Justice Hecht dissented in an opinion joined by Justice Owen. The essence of his opinion is set out in the following passage: "I cannot see how it is remotely possible for a physician to be negligent in preserving the purity of medications administered to patients by himself and those with whom he associates and yet not be in breach of a professional standard of care. Thus, I would hold that the patients' claims were for professional liability, against which Utica had no obligation under its CGL policy to defend or indemnify. The Court does not foreclose this result but remands for fact findings. If I am correct C if the association and its members could not have been negligent without violating a professional standard of care C the outcome will eventually be the same."
Kaelyn Martinez, age 3, underwent a tonsillectomy at the Val Verde Regional Medical Center. Kaelyn’s parents, Marcus Martinez and Mary Koog, filed suit a little over two years after the operation, individually and on behalf of Kaelyn, against the Val Verde County Hospital District (which operates as the Medical Center) and others. The Hospital District is a governmental unit immune from suit under the Texas Tort Claims Act, Tex. Civ. Rem. & Pract. Code § 101.001 et seq., but Martinez and Koog invoked the Act's exception for liability based upon the use of tangible property,
id. § 101.021(2).
The Act requires that a governmental unit receive notice of any claim against it within six months of the incident giving rise to the claim unless it already has actual notice. Id. § 101.101. The Hospital District first received notice of the claims of Kaelyn and her parents six months and twenty-two days after Kaelyn’s surgery, and Martinez and Koog did not contend that the Hospital District had actual notice before then. Accordingly, the Hospital District filed a plea to the jurisdiction, asserting that because it did not receive notice as
required by the Act, its immunity from suit was not waived, and the court lacked subject matter jurisdiction of the claims against it. The trial court sustained the plea and ordered the case dismissed with prejudice.

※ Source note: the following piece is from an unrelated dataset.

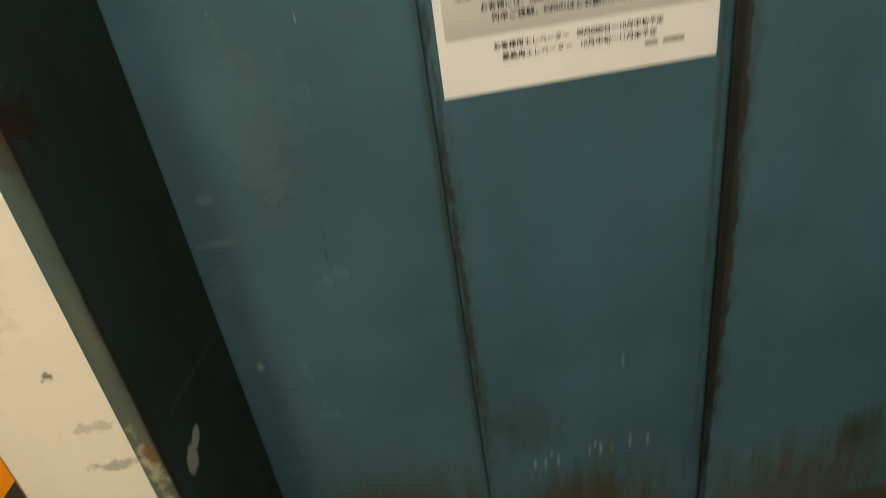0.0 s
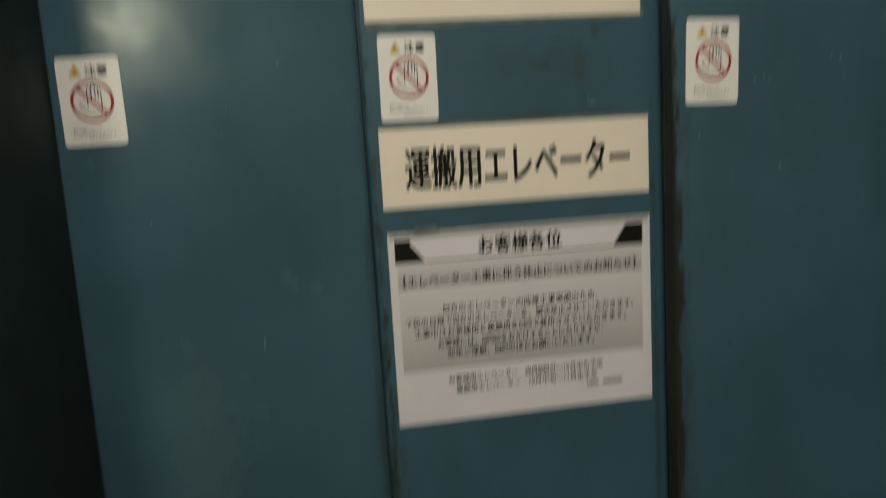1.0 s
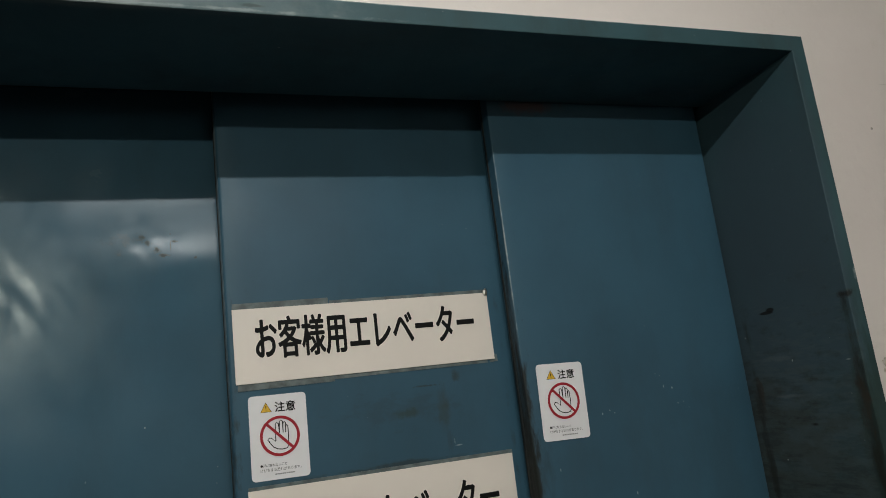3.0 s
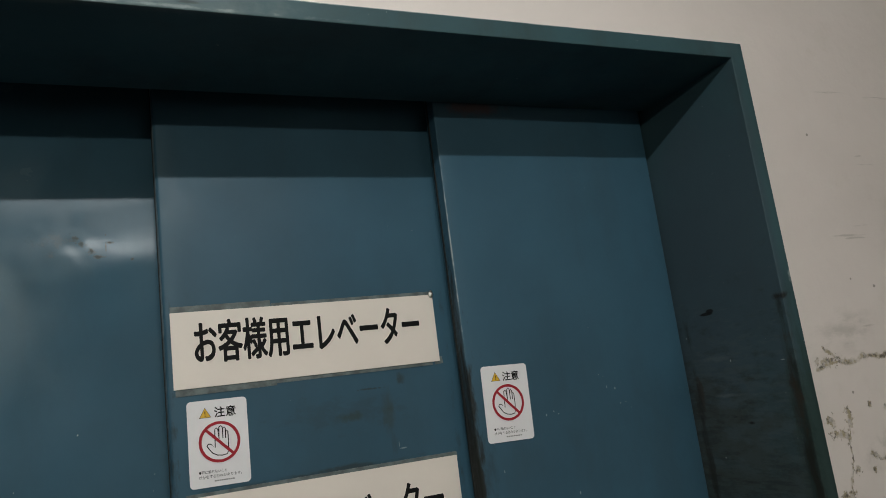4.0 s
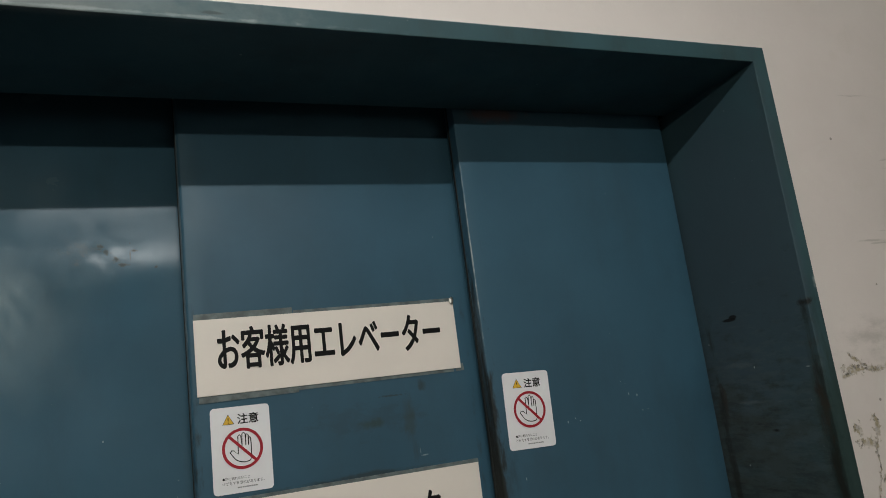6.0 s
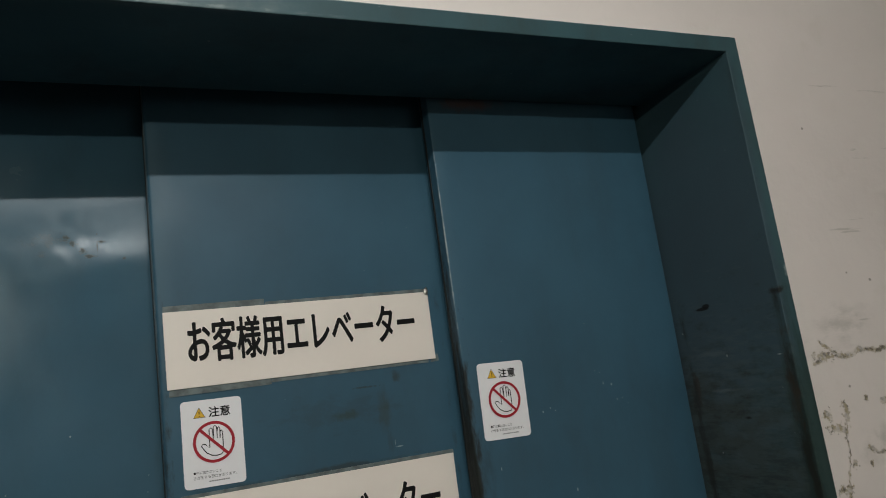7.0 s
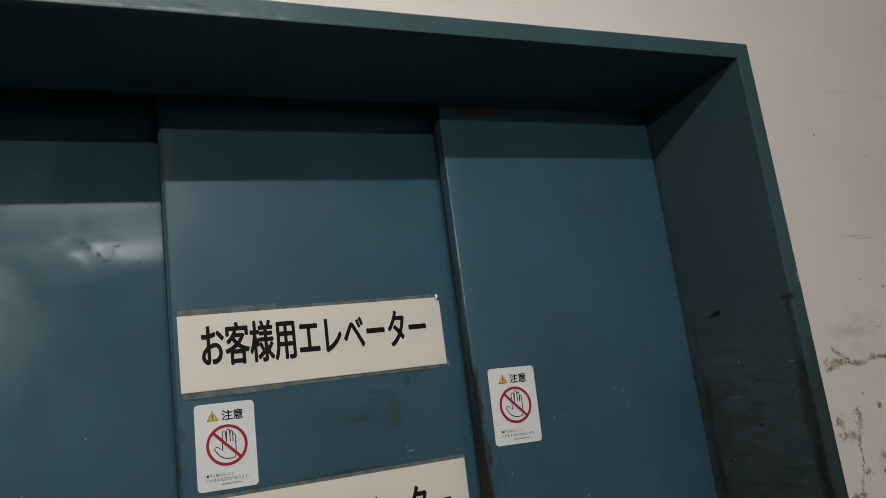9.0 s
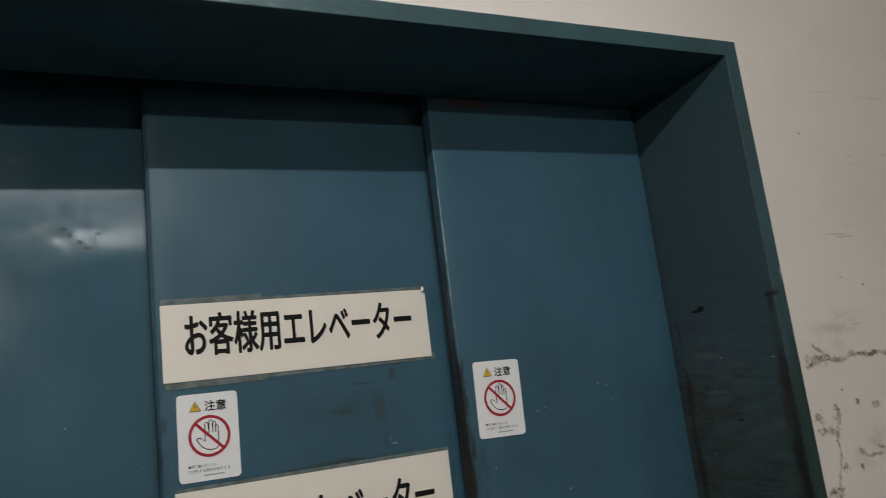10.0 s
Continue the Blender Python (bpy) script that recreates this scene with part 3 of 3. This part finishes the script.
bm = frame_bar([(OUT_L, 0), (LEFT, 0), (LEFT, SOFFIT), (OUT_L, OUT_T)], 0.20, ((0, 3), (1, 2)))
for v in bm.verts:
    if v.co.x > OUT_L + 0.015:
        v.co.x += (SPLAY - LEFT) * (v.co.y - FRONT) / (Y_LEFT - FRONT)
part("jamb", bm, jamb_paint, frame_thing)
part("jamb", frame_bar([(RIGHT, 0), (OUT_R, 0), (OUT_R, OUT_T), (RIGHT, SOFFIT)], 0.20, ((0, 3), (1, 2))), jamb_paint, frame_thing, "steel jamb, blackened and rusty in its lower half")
# added black strips stand in for the dark gaps beside the jambs
part("gap_strip", box((RIGHT - 0.0060, Y_RIGHT + 0.012, 0), (RIGHT, Y_RIGHT + 0.022, 2.16)), gap_black, frame_thing, "added black strip that darkens the gap")
part("gap_strip", box((SPLAY, Y_LEFT + 0.003, 0), (SPLAY + 0.004, Y_LEFT + 0.012, 2.16)), gap_black, frame_thing, "added black strip that darkens the gap")
part("header_box", box((OUT_L, Y_RIGHT - 0.010, 2.17), (OUT_R, 0.25, CEILING)), shaft_dark, frame_thing, "dark box over the door panels")
part("head", frame_bar([(LEFT, SOFFIT), (RIGHT, SOFFIT), (OUT_R, OUT_T), (OUT_L, OUT_T)], Y_RIGHT - 0.010, ((0, 1), (2, 3))), jamb_paint, frame_thing, "steel head with scraped paint on its front edge")


# ---- the sliding panels ----
def dent(x, z):
    """Depth of the hammered and pushed-in places of the left panel, in metres."""
    deep = 0.0
    for cx, cz, rx, rz, d, lean in ((-0.055, 1.868, 0.100, 0.034, -0.0029, 0.06), (-0.320, 1.790, 0.060, 0.046, -0.0008, -0.45), (-0.210, 1.872, 0.050, 0.034, -0.0005, 0.0)):
        deep += d * math.exp(-((x - cx) / rx) ** 2 - ((z - cz - lean * (x - cx)) / rz) ** 2)
    patch = math.exp(-((x + 0.12) / 0.055) ** 2 - ((z - 1.90) / 0.035) ** 2)
    deep += patch * 0.0004 * noise.noise(Vector((x * 45, 3.1, z * 45)))
    # upright ripples in the sheet by its free edge, slanting ones farther in
    ripple = math.exp(-((x + 0.04) / 0.045) ** 2 - ((z - 1.89) / 0.06) ** 2)
    deep += ripple * 0.00011 * math.sin(x * 250 + 2 * noise.noise(Vector((x * 30, 1.7, z * 6))))
    streak = math.exp(-((x + 0.33) / 0.09) ** 2 - ((z - 1.82) / 0.07) ** 2)
    deep += streak * 0.0006 * noise.noise(Vector((x * 45 + z * 30, 5.2, z * 10)))
    return deep


def door_panel(x0, x1, y, paint, label, nx, nz, dents, free_edge, r=0.0022):
    """A hollow-looking steel leaf: a pressed front sheet with returned edges, and a hanger rail at its head."""
    ob = thing("door_panel", pose(0, y, 0), label, "elevator door", "sliding lift door panels", "structure")
    bm = bmesh.new()
    thick, top = 0.034, 2.16
    grid = []
    for j in range(nz + 1):
        z = top * j / nz
        row = []
        for i in range(nx + 1):
            u = i / nx
            x = x0 + (x1 - x0) * u
            fade = min(1, u * 12, (1 - u) * 12) * min(1, j * 0.5, (nz - j) * 0.5)
            bulge = 0.0010 * noise.noise(Vector((x * 4, y * 50, z * 2.2)))
            row.append(bm.verts.new((x, (bulge + (dent(x, z) if dents else 0)) * fade, z)))
        grid.append(row)
    for j in range(nz):
        for i in range(nx):
            bm.faces.new((grid[j][i], grid[j][i + 1], grid[j + 1][i + 1], grid[j + 1][i]))
    for col, x, s in ((0, x0, -1), (nx, x1, 1)):
        prof = [(0, 0)] + [(s * r * math.sin(radians(a)), r - r * math.cos(radians(a))) for a in (30, 60, 90)] + [(s * r, thick)]
        last = [row[col] for row in grid]
        for dx, dy in prof[1:]:
            now = [bm.verts.new((x + dx, dy, top * j / nz)) for j in range(nz + 1)]
            for j in range(nz):
                bm.faces.new((last[j], last[j + 1], now[j + 1], now[j]))
            last = now
    bmesh.ops.recalc_face_normals(bm, faces=bm.faces[:])
    if sum(f.normal.y for f in bm.faces) > 0:
        bmesh.ops.reverse_faces(bm, faces=bm.faces[:])
    for f in bm.faces:
        f.smooth = True
    local("sheet", bm, paint, ob)
    local("back_plate", box((x0, 0.030, 0), (x1, 0.0335, top)), shaft_dark, ob)
    if free_edge:
        # added black strip: makes the gap behind the free edge read dark
        local("gap_strip", box((x0 - r - 0.0012, 0.024, 0), (x0 + 0.004, 0.0295, top), 0.0005), gap_black, ob, "added black strip that darkens the gap")
    return ob


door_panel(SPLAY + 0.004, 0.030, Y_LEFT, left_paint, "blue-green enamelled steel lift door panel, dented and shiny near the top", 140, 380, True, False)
door_panel(MID_EDGE + 0.0060, 0.490, Y_MID, mid_paint, "blue-green enamelled steel lift door panel carrying signs, rusty at the foot", 16, 60, False, True, 0.0060)
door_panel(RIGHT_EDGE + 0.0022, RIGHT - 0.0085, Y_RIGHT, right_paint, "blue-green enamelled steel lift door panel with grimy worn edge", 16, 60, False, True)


# ---- signs ----
def lift_sign(x, z, tilt, w, h, words, inset, label):
    """A cream plastic plate with black lettering, hung from its top left corner."""
    ob = thing("sign_plate", pose(x, Y_MID, z, 0, -tilt, 0), label, "sign", "lift sign plates")
    local("plate", box((0, -0.0035, -h), (w, -0.0015, 0), 0.0004, 1), sign_white, ob)
    a, b, c, d = inset
    local("lettering", lettering(words, a, -h + c, w - b, -d, -0.0040, 0.0012), ink, ob, "bold black characters")
    return ob


upper_sign = lift_sign(0.0, 1.780, 0.0, 0.425, 0.114, "お客様用エレベーター", (0.032, 0.030, 0.034, 0.0145), "cream plastic sign plate with black Japanese lettering, taped to the door")
lower_sign = lift_sign(0.008, 1.511, -0.2, 0.426, 0.118, "運搬用エレベーター", (0.036, 0.032, 0.025, 0.028), "cream plastic sign plate with black Japanese lettering, above the notice")


def tape(parent, x0, z0, x1, z1):
    local("tape", slab([(x0, z0), (x1, z0 + 0.001), (x1 - 0.001, z1), (x0 + 0.001, z1 - 0.001)], -0.0012, -0.0016), tape_film, parent, "dull yellowed strip of clear tape")


tape(upper_sign, 0.0, -0.004, 0.150, 0.010)
tape(upper_sign, 0.150, -0.004, 0.427, 0.006)
tape(upper_sign, 0.002, -0.124, 0.150, -0.110)
tape(upper_sign, 0.150, -0.120, 0.412, -0.110)
tape(upper_sign, 0.416, -0.119, 0.431, -0.106)
tape(lower_sign, 0.0, -0.004, 0.428, 0.006)
# a bright dab of bent foil at the plate's corner
bm = bmesh.new()
bmesh.ops.create_icosphere(bm, subdivisions=2, radius=1)
for v in bm.verts:
    wob = 1 + 0.35 * noise.noise(v.co * 2.1)
    v.co = Vector((0.422 + v.co.x * 0.0045 * wob, -0.0045 + v.co.y * 0.0022 * wob, 0.001 + v.co.z * 0.0065 * wob))
local("clip", bm, steel, upper_sign, "small bright metal clip")

W_NOTE, H_NOTE = 0.424, 0.304
notice = thing("notice_sheet", pose(0.010, Y_MID, 1.355, 0, 0.25, 0), "printed paper notice with black banner corners, on the door", "notice")
local("paper", box((0, -0.0016, -H_NOTE), (W_NOTE, -0.0008, 0)), paper, notice)
local("tape", slab([(0.040, -0.004), (0.078, -0.002), (0.076, 0.008), (0.042, 0.007)], -0.0008, -0.0020), tape_film, notice, "small strip of dull clear tape")
Y1, Y3 = -0.0020, -0.0028
text_box = local("text_box", slab(rect(0.012, -0.219, 0.409, -0.090), Y1 + 0.0003, Y1), paper_grey, notice, "grey shaded text box")
heading_band = local("heading_band", slab(rect(0.012, -0.088, 0.409, -0.047), Y1 + 0.0003, Y1), band_grey, notice, "grey shaded heading band")
local("banner_shade", slab(rect(0.003, -0.0085, 0.421, -0.0015), Y1 + 0.0003, Y1), line_grey, notice, "grey printed line")
local("banner_shade", slab([(0.056, -0.0465), (0.360, -0.0465), (0.361, -0.0445), (0.055, -0.0445)], Y1 + 0.0003, Y1), ink, notice, "black printed line")
local("banner_corner", slab([(0.010, -0.046), (0.057, -0.046), (0.033, -0.016), (0.036, -0.011), (0.010, -0.011)], Y1 + 0.0003, Y1), ink, notice, "black banner end")
local("banner_corner", slab([(0.360, -0.046), (0.411, -0.046), (0.411, -0.011), (0.383, -0.011)], Y1 + 0.0003, Y1), ink, notice, "black banner end")
local("title", lettering("お客様各位", 0.140, -0.040, 0.275, -0.013, Y3, 0.0007), ink, notice, "black title characters")
# what can be read is set in type; single illegible characters are blocks
for place, words, x0, x1, low, high in ((heading_band, "【エレベーター工事に伴う休止についてのお知らせ】", 0.020, 0.398, -0.084, -0.066),
                                 (text_box, "▤方のエレベーターの改修工事実施のため、", 0.079, 0.332, -0.129, -0.115),
                                 (text_box, "下記の日程で▤方のエレベーターを、順次休止させていただきます。", 0.019, 0.393, -0.147, -0.134),
                                 (text_box, "工事中はお客様用と業務用を▤▤で兼用させていただきます。", 0.032, 0.380, -0.165, -0.152),
                                 (text_box, "お客様には、▤▤▤をおかけすることになりますが、", 0.068, 0.340, -0.183, -0.170),
                                 (text_box, "何卒ご理解、▤▤のほどお願いいたします。", 0.082, 0.325, -0.200, -0.187),
                                 (notice, "お客様用エレベーター　▤月▤▤日～10月中旬予定", 0.082, 0.338, -0.242, -0.230),
                                 (notice, "業務用エレベーター　10月中旬～11月末予定", 0.093, 0.328, -0.259, -0.247)):
    local("print_line", lettering(words, x0, low, x1, high, Y3, 0.0002), small_ink, place)
local("print_line", slab(rect(0.310, -0.272, 0.330, -0.265), Y3 + 0.0002, Y3), faint_ink, notice)
local("print_line", slab(rect(0.338, -0.272, 0.371, -0.265), Y3 + 0.0002, Y3), faint_ink, notice)


# ---- warning stickers ----
SIGNAL = [(0.44, -0.55), (0.46, 0.00), (0.45, 0.48), (0.40, 0.56), (0.34, 0.50), (0.32, 0.15), (0.33, 0.66), (0.27, 0.74), (0.20, 0.68), (0.18, 0.15), (0.17, 0.76), (0.08, 0.83),
          (0.00, 0.76), (-0.02, 0.15), (-0.06, 0.66), (-0.14, 0.73), (-0.22, 0.66), (-0.24, -0.28), (-0.46, -0.08), (-0.58, -0.06), (-0.66, -0.16), (-0.50, -0.40), (-0.38, -0.55),
          (-0.15, -0.68), (0.10, -0.72), (0.35, -0.68)]


def warning_sticker(x, y, z, tilt):
    ob = thing("warning_sticker", pose(x, y, z, 0, -tilt, 0), "white caution sticker with red no-touch circle, on the lift door", "sticker", "caution stickers")
    w, h = 0.086, 0.124
    local("film", slab(rounded(0, -h, w, 0, 0.006), -0.0012, -0.0018), sticker_white, ob)
    y1, y2, y3 = -0.0022, -0.0025, -0.0028
    triangle = local("warning_triangle", slab([(0.0175, -0.0250), (0.0335, -0.0250), (0.0255, -0.0110)], y1 + 0.0003, y1), yellow_ink, ob, "yellow triangle")
    local("triangle_outline", ribbon([(0.0175, -0.0250), (0.0335, -0.0250), (0.0255, -0.0110)], 0.0011, y2), ink, triangle)
    local("exclamation_mark", lettering("!", 0.0247, -0.0235, 0.0263, -0.0155, y2), ink, triangle)
    local("heading", lettering("注意", 0.0385, -0.0260, 0.0695, -0.0108, y1, 0.0003), ink, ob, "black characters")
    cx, cz, r = 0.0440, -0.0615, 0.0275
    local("pictogram", ribbon([(cx + a * r, cz + b * r) for a, b in SIGNAL], 0.0014, y1), ink, ob, "thin black outline shape")
    ring = local("red_ring", ribbon([(cx + r * math.cos(radians(a)), cz + r * math.sin(radians(a))) for a in range(0, 360, 8)], 0.0042, y3), red_ink, ob, "red prohibition ring")
    k = r * 0.707
    local("red_bar", ribbon([(cx - k, cz + k), (cx + k, cz - k)], 0.0042, y2 - 0.0001, False), red_ink, ring, "red slanting bar")
    local("print_line", lettering("●戸に触れないこと", 0.013, -0.1048, 0.052, -0.1002, y1), small_ink, ob)
    local("print_line", lettering("けがをする恐れがあります。", 0.013, -0.1115, 0.073, -0.1068, y1), small_ink, ob)
    for row, (a, b, zz, hh) in enumerate(((0.034, 0.060, -0.1170, 0.0018),)):
        rng = random.Random(row)
        bm = bmesh.new()
        xx = a
        while xx < b:
            ww = rng.uniform(0.0018, 0.0030)
            bm.faces.new([bm.verts.new(c) for c in ((xx, y1, zz), (xx + ww, y1, zz), (xx + ww, y1, zz + hh), (xx, y1, zz + hh))])
            xx += ww + 0.0008
        local("print_line", bm, faint_ink, ob)
    return ob


warning_sticker(-0.439, Y_LEFT, 1.638, 0.6)
warning_sticker(0.016, Y_MID, 1.647, -0.6)
warning_sticker(0.4717, Y_RIGHT, 1.6465, -1.4)

# ---- on the wall ----
board = thing("indicator_board", pose(0.03, WALL, 2.193), "grey board in a thin red-brown trim above the lift", "wall board")
local("face", box((0.004, -0.010, 0.004), (0.396, 0.0, 0.156), 0.001), board_grey, board)
local("trim", box((0, -0.012, 0), (0.400, 0.0, 0.004), 0.0008), wood_red, board, "red-brown lower trim")
local("trim", box((0, -0.012, 0.156), (0.400, 0.0, 0.160), 0.0008), wood_red, board, "red-brown upper trim")
local("trim", box((0, -0.012, 0.004), (0.004, 0.0, 0.156), 0.0008), wood_red, board)
local("trim", box((0.396, -0.012, 0.004), (0.400, 0.0, 0.156), 0.0008), wood_red, board)

hazard = thing("hazard_strip", pose(-0.665, WALL, 0.0), "orange and black striped hazard strip on the wall", "hazard tape")
local("backing", box((-0.10, -0.0025, 0.0), (0, -0.0010, 0.80)), orange_paint, hazard, "orange strip")
for k in range(6):
    z = 0.735 - 0.14 * k
    lo = max(0.0, z - 0.07)
    if z > 0.17:
        local("stripe", slab([(-0.10, z - 0.17), (0, z - 0.07), (0, z), (-0.10, z - 0.10)], -0.0025, -0.0033), black_paint, hazard, "black slanting stripe")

The parents argued (1) that the notice requirements of the Act are not jurisdictional and therefore the trial court had subject matter jurisdiction of their claims, and (2) that the notice provision of the Act should be tolled if the claimant is a minor, unless the statute clearly states that its time limits are not tolled during a claimant's minority. The court of appeals held that Kaelyn’s minority did not toll the six-month period for giving notice. The court also ruled that notice is not a condition of the Act’s waiver of immunity that should be raised in a plea to the court's jurisdiction but instead is an affirmative defense that should be raised by motion for summary judgment. The court therefore reversed the trial court’s dismissal for want of jurisdiction and remanded the case for further proceedings.
Held: Affirmed. As to the appellants' tolling argument, the Supreme Court, per Justice Hecht, observed, "One can believe, as the court of appeals did, that it is unfair to require a minor who cannot sue to give the notice required by the Tort Claims Act, but the State is not required to waive immunity from suit at all. The fairness or wisdom of the waiver is not our province to decide."